-- start --

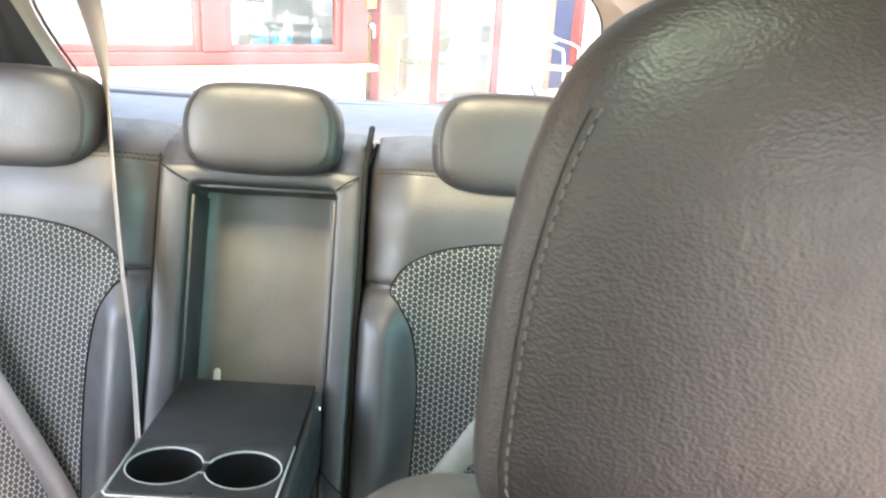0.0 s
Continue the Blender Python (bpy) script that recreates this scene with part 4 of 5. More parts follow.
# ---- front seats ----
def front_seat(x):
    seat = thing("front_seat", (x, 0.5, 0.45), "black leather front seat with a tall headrest on chrome posts", "car seat", "front seats")
    half = [(0.0, 0.050), (0.07, 0.053), (0.118, 0.053), (0.150, 0.040), (0.178, 0.008), (0.200, -0.045), (0.222, -0.14), (0.240, -0.30), (0.240, -0.46), (0.15, -0.50)]
    pts = half + [(-a, b) for a, b in half[::-1][:-1]]
    out = smooth_loop([(a, b, 0) for a, b in pts], 140)
    frm = lean((x, 0.538, 0.924), 20)
    inv = Matrix.Translation((-x, -0.5, -0.45))
    c = Vector((0, -0.22, 0))
    bk = part("backrest", pillow(out, 0.062, 0.07, 3.0, 22, (0, -0.22)), M_LEATHER_SEAT, seat)
    bk.matrix_local = inv @ frm

    def front_w(px, py):
        d = Vector((px, py, 0)) - c
        ang = math.atan2(d.y, d.x)
        o = min(out, key=lambda k: abs((math.atan2(k.y - c.y, k.x - c.x) - ang + math.pi) % (2 * math.pi) - math.pi))
        r = min(0.999, d.length / (o - c).length)
        return 0.062 * (1 - r ** 3.0) ** (1 / 3.0)
    for d in (0.0, 0.005, 0.010):
        e = [(0.0, 0.014 - d), (0.06, 0.017 - d), (0.105, 0.027 - d), (0.135, 0.018 - d), (0.160, -0.008 - d * 0.8), (0.176 - d, -0.05), (0.185 - d, -0.14), (0.18 - d, -0.28), (0.16 - d, -0.45)]
        e = [(-a, b) for a, b in e[::-1][:-1]] + e
        line = [Vector((p.x, p.y, front_w(p.x, p.y) + 0.0003)) for p in smooth_loop([(a, b, 0) for a, b in e], 120, False)]
        part("seam", tube(line, 0.00028, 5), M_SEAM, bk)
        if d:
            part("stitching", stitches(line, 0.0036, 0.0022, 0.0004, Vector((0, 0, 0.0004))), M_THREAD, bk, "row of stitching")
    edge = smooth_loop([(a, b, 0) for a, b in e + [(0.0, -0.47)]], 120)
    mid = Vector((0, -0.2, 0))
    ins = bmesh.new()
    rws = [[ins.verts.new((q.x, q.y, front_w(q.x, q.y) + 0.0010)) for q in (mid + (p - mid) * r for p in edge)] for r in (0.985, 0.95, 0.9, 0.8, 0.65, 0.45, 0.2)]
    for a, b in zip(rws, rws[1:]):
        for k in range(120):
            ins.faces.new((a[k], a[(k + 1) % 120], b[(k + 1) % 120], b[k]))
    ins.faces.new(rws[-1])
    part("insert", ins, M_INSERT, bk, "softer grey leather insert")
    head = [(-0.118, -0.085), (-0.121, -0.02), (-0.114, 0.040), (-0.094, 0.088), (-0.055, 0.110), (0.0, 0.115), (0.055, 0.110), (0.094, 0.088), (0.114, 0.040), (0.121, -0.02), (0.118, -0.085), (0.098, -0.100), (0.05, -0.104), (-0.05, -0.104), (-0.098, -0.100)]
    head = [(a * 0.965, b * (1.24 if b > -0.03 else 0.74)) for a, b in head]
    padded_head("headrest", seat, inv @ lean((x + 0.015, 0.494, 1.083), 3), head, 0.042, 0.030, 2.6, M_LEATHER_SOFT, 0.925, 0.80, "tall black grained leather headrest", 0.0003)
    for px in (-0.068, 0.068):
        part("post", tube([(px + 0.001, 0.040, 0.50), (px + 0.001, 0.030, 0.58)], 0.0068, 18), M_POST, seat, "chrome headrest post")
        bz = bmesh.new()
        ring = [0.0215, 0.0220, 0.0222, 0.0216, 0.0200, 0.0150, 0.0120, 0.0080, 0.0020]
        zz = [-0.040, -0.004, 0.0020, 0.0036, 0.0044, 0.0050, 0.0054, 0.0058, 0.0060]
        sheet(lambda u, v: (0.80 * ring[round(v * 8)] * 1.06 * math.cos(2 * math.pi * u), 0.80 * ring[round(v * 8)] * math.sin(2 * math.pi * u), zz[round(v * 8)]), 36, 8, True, bm=bz)
        part("bezel", bz, M_COLLAR, seat, "gloss black guide collar").matrix_local = pose(px, 0.041, 0.5300, 4, 0, 0)
    part("cushion", pillow(round_rect(0.50, 0.50, 0.1, 8), 0.06, 0.12, 4), M_LEATHER_SOFT, seat).matrix_local = inv @ pose(x, 0.10, 0.52, 6, 0, 0)
    part("base", box((0.44, 0.5, 0.14), (0, -0.35, -0.08), 0.02), M_BLACK, seat)
    return seat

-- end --

» **Given request**
Reproduce only the lines from the beginning of the data through the line that contains "bk.matrix_local = inv @ frm", both included, and please drop the pictures.

» **Task output**
0.0 s
Continue the Blender Python (bpy) script that recreates this scene with part 4 of 5. More parts follow.
# ---- front seats ----
def front_seat(x):
    seat = thing("front_seat", (x, 0.5, 0.45), "black leather front seat with a tall headrest on chrome posts", "car seat", "front seats")
    half = [(0.0, 0.050), (0.07, 0.053), (0.118, 0.053), (0.150, 0.040), (0.178, 0.008), (0.200, -0.045), (0.222, -0.14), (0.240, -0.30), (0.240, -0.46), (0.15, -0.50)]
    pts = half + [(-a, b) for a, b in half[::-1][:-1]]
    out = smooth_loop([(a, b, 0) for a, b in pts], 140)
    frm = lean((x, 0.538, 0.924), 20)
    inv = Matrix.Translation((-x, -0.5, -0.45))
    c = Vector((0, -0.22, 0))
    bk = part("backrest", pillow(out, 0.062, 0.07, 3.0, 22, (0, -0.22)), M_LEATHER_SEAT, seat)
    bk.matrix_local = inv @ frm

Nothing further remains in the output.